Experimental investigation on factors influencing output energy stability of non-chain HF laser

In order to improve the output energy stability of non-chain discharge-pumped pulsed HF laser, the chemical reaction dynamics of the HF laser and key factors determining the output stability were analyzed. The combination of the generation of fundamental-state HF molecules, the rising temperature of gases and the consumption of C2H6 was responsible for the rapid decrease of output energy. Experiments were performed to verify the analysis, from which some conclusions could be drawn as follows.

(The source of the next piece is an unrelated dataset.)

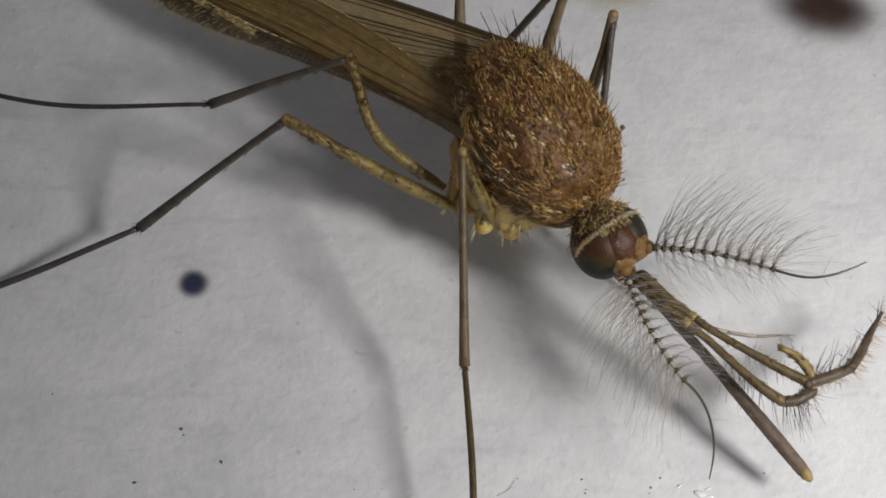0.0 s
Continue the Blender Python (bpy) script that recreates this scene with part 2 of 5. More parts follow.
def eye_material(name, ruby):
    """Compound eye: fine facets, greenish black round the rim and, on top, a field for the reflection's colour,
    ruby-brown on the near eye.
    """
    m, nt, b = material(name, 0.5, spec=0.3)
    tc = nt.nodes.new("ShaderNodeTexCoord")
    top = nt.nodes.new("ShaderNodeVectorMath")
    top.operation = "DOT_PRODUCT"
    top.inputs[1].default_value = (-0.08 / MM, 0.89 / MM, 1.86 / MM)
    nt.links.new(tc.outputs["Object"], top.inputs[0])
    n = grain(nt, 9, 3)
    add = nt.nodes.new("ShaderNodeMath")
    add.operation = "MULTIPLY_ADD"
    add.inputs[1].default_value = 0.5
    nt.links.new(n.outputs[0], add.inputs[0])
    nt.links.new(top.outputs["Value"], add.inputs[2])
    dark = (0.008, 0.011, 0.006)
    r = ramp(nt, add.outputs[0], ((0.10, dark), (0.24, (0.045, 0.032, 0.012)), (0.36, (0.06, 0.028, 0.009)), (0.46, ruby)))
    nt.links.new(r.outputs[0], b.inputs["Base Color"])
    facets = nt.nodes.new("ShaderNodeTexVoronoi")
    facets.inputs["Scale"].default_value = 55 / MM
    nt.links.new(tc.outputs["Object"], facets.inputs["Vector"])
    bump(nt, b, facets.outputs["Distance"], 0.35, 0.006)
    return m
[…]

The output energy decreased by as high as roughly 31% of the starting value without eliminating of reaction products (i.e., the fundamental-state HF molecules), whereas the output energy was relatively much more stable with zeolite molecular sieve to adsorb the fundamental-state HF molecules after 1600 output pulses. The output energy decreasing ratio of the latter was only 10% after 5500 output pulses. In addition, temperature recovering of gain medium to the initial state, as well as the supplement of C2H6 into the cavity, was demonstrated to improve the stability of output energy. Quantitatively, supplement of C2H6 by 25% could improve the output energy by 8%. According to the chemical reaction dynamics and experimental results, the output energy stability is supposed to be improved by mounting the zeolite molecular sieve absorber, gases temperature controller and real-time gain medium supplement unit into the HF laser device.